After testing individual games last season, Premier League officials will check the reliability of VAR in five simultaneous games this weekend.
There will be no communication between the VAR Hub and the stadiums where the games are taking place in Saturday’s five 3 pm kick-offs, as the system is only being trialled.
VAR helps referees in situations where they are unsure about decisions related to goals, direct red cards, penalties and cases of mistaken identity. Referees’ Chief Mike Riley has compared VAR to having a ‘fifth official’.
However, some fans and pundits alike remain unsure, after an incorrect decision wrongly ruled out Juan Mata’s goal for offside against Brighton in an FA Cup tie last year.
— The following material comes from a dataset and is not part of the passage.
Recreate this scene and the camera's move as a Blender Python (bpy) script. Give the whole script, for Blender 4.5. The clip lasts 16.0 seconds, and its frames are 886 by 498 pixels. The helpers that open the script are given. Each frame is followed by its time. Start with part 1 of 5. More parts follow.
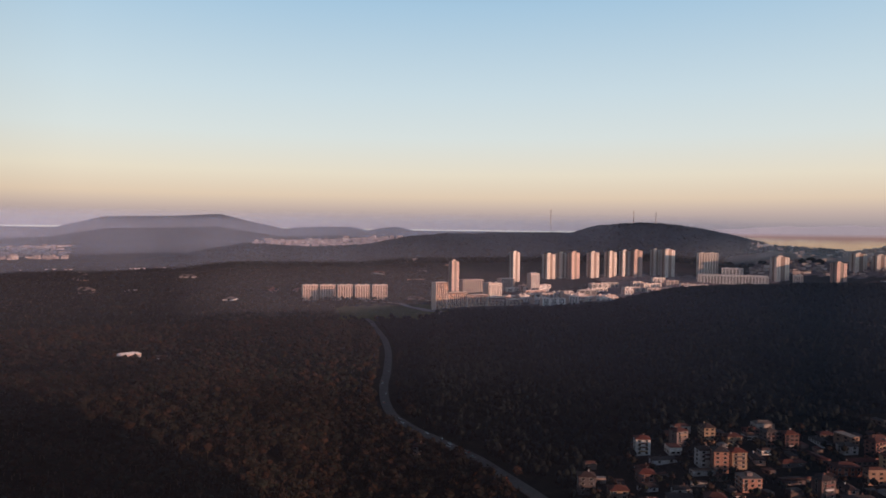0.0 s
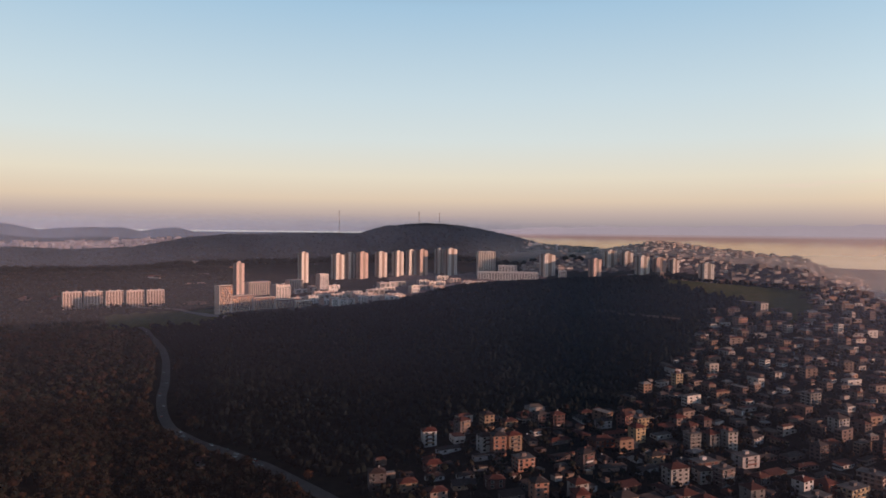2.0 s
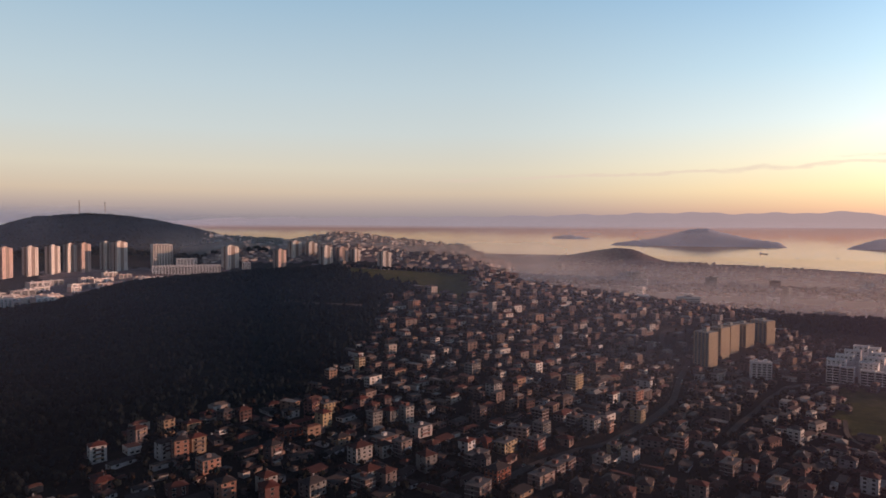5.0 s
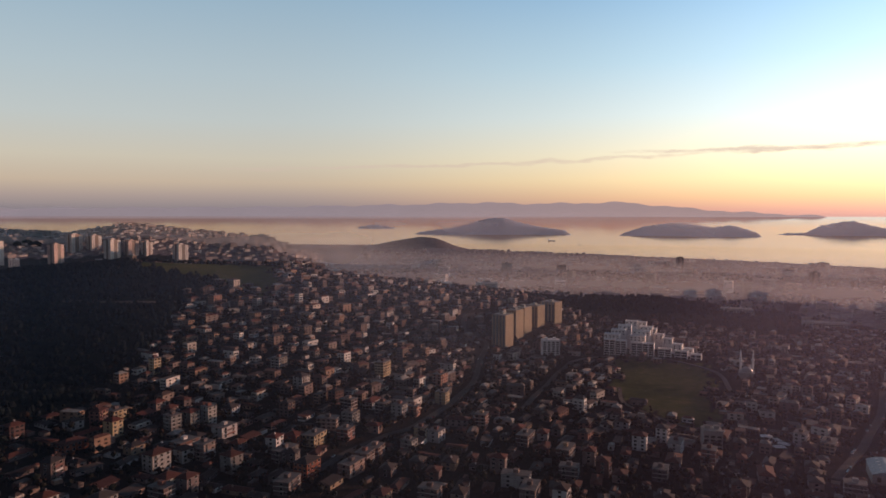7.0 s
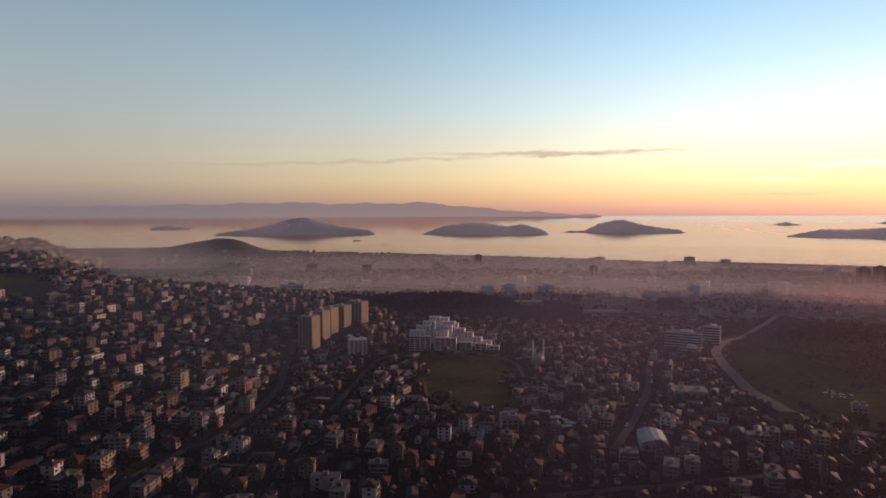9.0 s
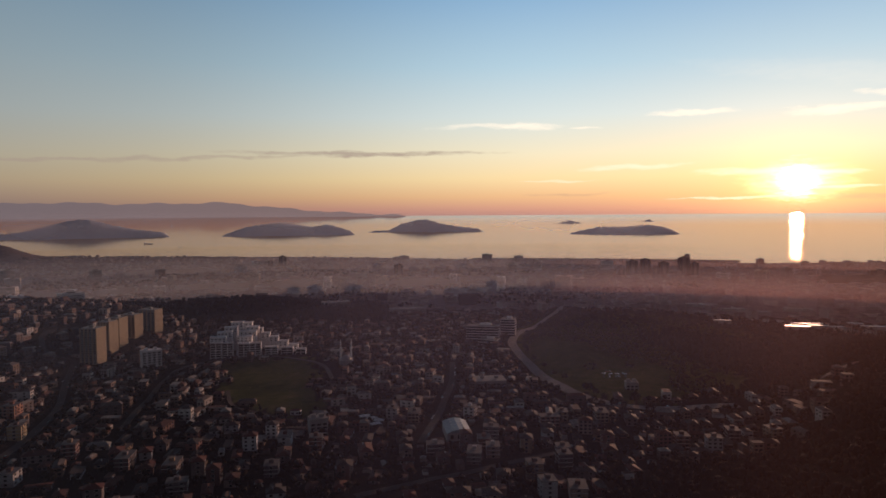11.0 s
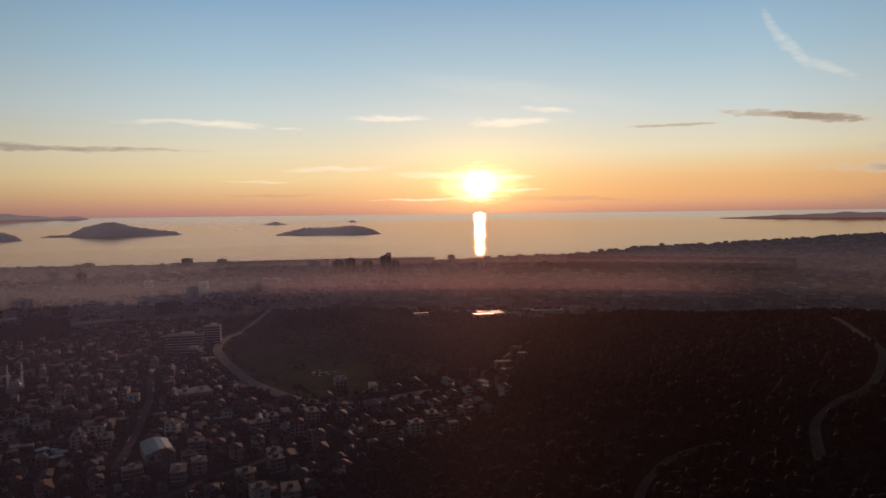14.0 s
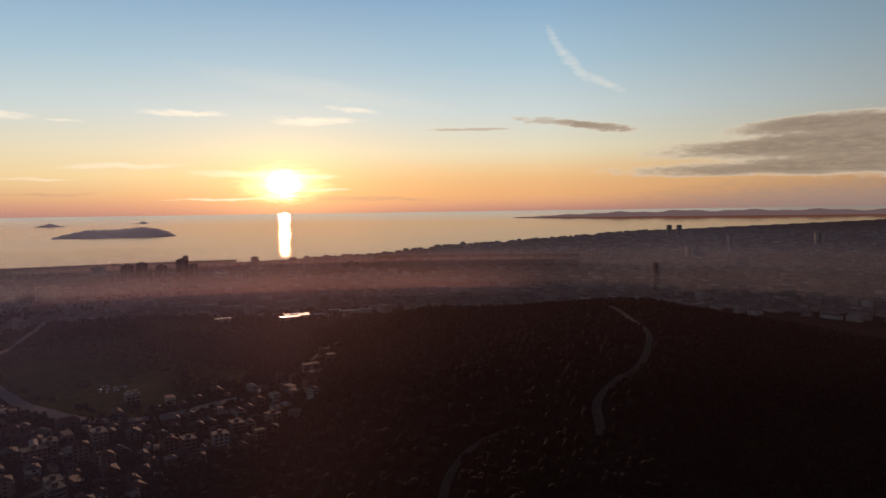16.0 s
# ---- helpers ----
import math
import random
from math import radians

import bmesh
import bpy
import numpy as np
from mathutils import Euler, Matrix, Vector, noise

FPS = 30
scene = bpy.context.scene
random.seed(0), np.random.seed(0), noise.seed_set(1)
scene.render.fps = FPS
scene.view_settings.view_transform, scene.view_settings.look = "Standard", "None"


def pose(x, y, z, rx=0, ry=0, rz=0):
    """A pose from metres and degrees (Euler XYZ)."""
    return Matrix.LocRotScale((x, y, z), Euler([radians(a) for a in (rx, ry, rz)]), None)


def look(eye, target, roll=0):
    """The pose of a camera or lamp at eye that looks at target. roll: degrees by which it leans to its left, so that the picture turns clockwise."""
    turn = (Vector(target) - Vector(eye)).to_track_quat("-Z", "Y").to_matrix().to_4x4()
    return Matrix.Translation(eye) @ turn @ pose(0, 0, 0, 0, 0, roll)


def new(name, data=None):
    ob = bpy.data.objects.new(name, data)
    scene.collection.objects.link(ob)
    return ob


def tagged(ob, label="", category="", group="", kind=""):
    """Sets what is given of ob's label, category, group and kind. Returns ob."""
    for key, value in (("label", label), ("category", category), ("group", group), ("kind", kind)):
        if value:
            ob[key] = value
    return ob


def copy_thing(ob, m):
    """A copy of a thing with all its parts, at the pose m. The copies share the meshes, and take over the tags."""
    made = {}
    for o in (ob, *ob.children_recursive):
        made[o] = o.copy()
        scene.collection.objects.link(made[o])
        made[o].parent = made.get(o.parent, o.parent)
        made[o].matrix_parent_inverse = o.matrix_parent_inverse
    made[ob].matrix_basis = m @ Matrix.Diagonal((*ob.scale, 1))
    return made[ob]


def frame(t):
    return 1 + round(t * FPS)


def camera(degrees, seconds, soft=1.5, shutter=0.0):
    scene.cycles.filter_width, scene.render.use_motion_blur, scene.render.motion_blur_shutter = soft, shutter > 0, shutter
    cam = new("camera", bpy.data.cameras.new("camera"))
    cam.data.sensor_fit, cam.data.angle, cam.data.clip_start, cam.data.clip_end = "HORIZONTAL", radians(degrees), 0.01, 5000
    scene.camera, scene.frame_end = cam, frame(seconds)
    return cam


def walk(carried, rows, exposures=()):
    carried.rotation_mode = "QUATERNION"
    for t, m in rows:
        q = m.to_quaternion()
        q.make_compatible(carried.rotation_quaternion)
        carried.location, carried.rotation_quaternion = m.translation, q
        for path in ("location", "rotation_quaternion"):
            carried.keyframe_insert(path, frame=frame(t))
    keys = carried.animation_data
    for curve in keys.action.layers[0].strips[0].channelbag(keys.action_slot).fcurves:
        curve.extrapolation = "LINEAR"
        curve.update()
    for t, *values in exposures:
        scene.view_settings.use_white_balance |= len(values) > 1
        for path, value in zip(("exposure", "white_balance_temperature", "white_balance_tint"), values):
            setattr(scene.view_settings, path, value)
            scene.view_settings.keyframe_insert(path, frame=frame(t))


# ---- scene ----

BREAKING: How VAR made it's offside decision for Juan Mata's Manchester United goal! ? pic.twitter.com/i9VYpM3KAM
— That's Football! (@ThatsFootballTV) February 17, 2018
The disadvantages of VAR are that it slows down the game, eliminates some aspects of controversy and excitement and if the decision for Mata’s goal is anything to go by, the system still needs a lot of work.
However, game-changing decisions such as this are too important to get wrong and almost impossible to call in the speed that the game is played in. Referees do not have the slow-motion replays that viewers have at home, and maybe that’s just what they need to help improve the accuracy, quality, and consistency of refereeing in the Premier League.